The judge clearly considered the prior instances of domestic violence between the parties and found that plaintiff had established that defendant had made threatening gestures and verbal threats against her in the past. The judge also clearly considered whether plaintiff demonstrated a need for the FRO pursuant to factor (2), and, as the discussion above indicates, he determined that she had failed in that regard.
While the judge did not specifically address factor (4) in terms of the parties' children, and there was testimony that G.S. feared his father and had been struck by defendant in the past, we view the judge's decision not to analyze the situation in any detail as occasioned by the fact that he was aware that defendant had filed an application for parenting time. Indeed, the judge implicitly found that it was the filing of defendant's petition that motivated plaintiff to bring this action.

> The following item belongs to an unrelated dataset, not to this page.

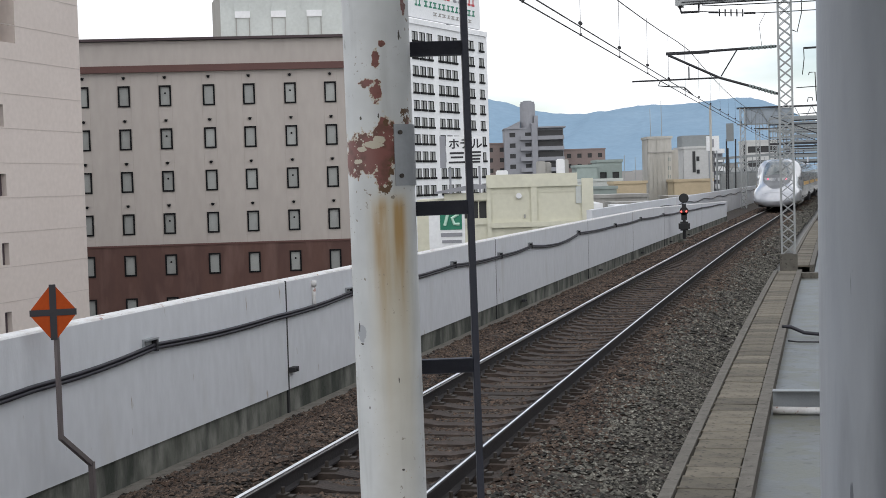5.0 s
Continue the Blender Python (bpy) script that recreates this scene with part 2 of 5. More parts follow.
def line_x(s):
    if s <= 0:
        return 0.0, 0.0
    e = min(s, SEND)
    x, h = K1 * e * e / 2 + K3 * e ** 3 / 6, K1 * e + K3 * e * e / 2
    return (x, h) if s <= SEND else (x + HEAD * (s - SEND), HEAD)


def on(s, lat, z):
    x, h = line_x(s)
    return Vector((x + lat * math.cos(h), s - lat * math.sin(h), z))


def along(s, lat=0.0, z=0.0):
    p = on(s, lat, z)
    return pose(p.x, p.y, p.z, 0, 0, -math.degrees(line_x(s)[1]))


def sweep(profile, stations, closed=True, tops=()):
    """A profile of (lat, z) carried along the track; faces on the listed edges take the second material."""
    bm = B()
    rows = [[bm.verts.new(on(s, a, z)) for a, z in profile] for s in stations]
    n = len(profile)
    for r0, r1 in zip(rows, rows[1:]):
        for i in range(n if closed else n - 1):
            f = bm.faces.new((r0[i], r0[(i + 1) % n], r1[(i + 1) % n], r1[i]))
            f.material_index = 1 if i in tops else 0
    if closed:
        bm.faces.new(rows[0])
        bm.faces.new(rows[-1][::-1])
    bmesh.ops.recalc_face_normals(bm, faces=bm.faces)
    return bm


def steps(a, b, d):
    n = max(1, round((b - a) / d))
    return [a + (b - a) * i / n for i in range(n + 1)]


# ---------- ground, viaduct, track ----------
def build_ground():
    bm = B()
    box(bm, -4500, 4500, -600, 4700, -9.6, -9.0)
    tagged(mesh_ob("ground", bm, M["ground"]), "grey city ground far below the viaduct", "ground", kind="structure")
    bm = sweep([(-3.75, -0.72), (9.0, -0.72), (9.0, -1.9), (-3.75, -1.9)], steps(-12, 420, 6))
    tagged(mesh_ob("viaduct", bm, M["deck"]), "concrete viaduct deck carrying the track", "viaduct", kind="structure")
    bm = B()
    for s in range(0, 420, 20):
        for lat in (-2.2, 6.0):
            q = on(s, lat, 0)
            box(bm, q.x - 0.6, q.x + 0.6, q.y - 0.6, q.y + 0.6, -9.0, -1.9)
    tagged(mesh_ob("viaduct_piers", bm, M["deck"]), "concrete piers under the viaduct deck", "pier", kind="structure")


def bed_z(lat):
    pts = [(-3.05, -0.60), (-2.5, -0.50), (-1.8, -0.20), (-1.15, -0.13), (-0.95, -0.218), (0.95, -0.218), (1.15, -0.13), (1.7, -0.19), (2.42, -0.48)]
    for (a, za), (b, zb) in zip(pts, pts[1:]):
        if lat <= b:
            return za + (zb - za) * (lat - a) / (b - a)
    return pts[-1][1]


def build_ballast():
    bm = B()
    lats = [-3.05 + 5.47 * i / 36 for i in range(37)]
    rows = []
    for s in steps(-6, 300, 0.5):
        rows.append([bm.verts.new(on(s, a, bed_z(a) + 0.035 * noise.noise((a * 2.1, s * 2.1, 0)))) for a in lats])
    for r0, r1 in zip(rows, rows[1:]):
        for i in range(36):
            bm.faces.new((r0[i], r0[i + 1], r1[i + 1], r1[i]))
    tagged(mesh_ob("ballast_bed", bm, M["ballast"]), "brown grey crushed stone ballast bed under the track", "ballast", kind="stuff")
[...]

We concede plaintiff's argument that the concerns expressed by G.S. during his testimony are worthy of serious analysis and consideration. However, those concerns are best addressed in the context of any plenary hearing that may take place regarding defendant's parenting time request, and not in an action under the Domestic Violence Prevention Act, N.J.S.A. 2C:25-17 to -35. See Kamen, supra, 322 N.J. Super. at 229 (noting "concern that the Act may be misused in order to gain advantage in a companion matrimonial action or custody or visitation action"). In that context, the judge can avail himself or herself of the myriad of evaluative reports that are available in the Family Part, as well as more expansive testimony on the issue, and determine what is in the best interests of the parties' two children. Obviously, the judge may impose whatever conditions necessary to effectuate that goal.
In short, we cannot conclude that the judge failed to adequately consider or weigh the statutory factors set forth in N.J.S.A. 2C:25-29(a).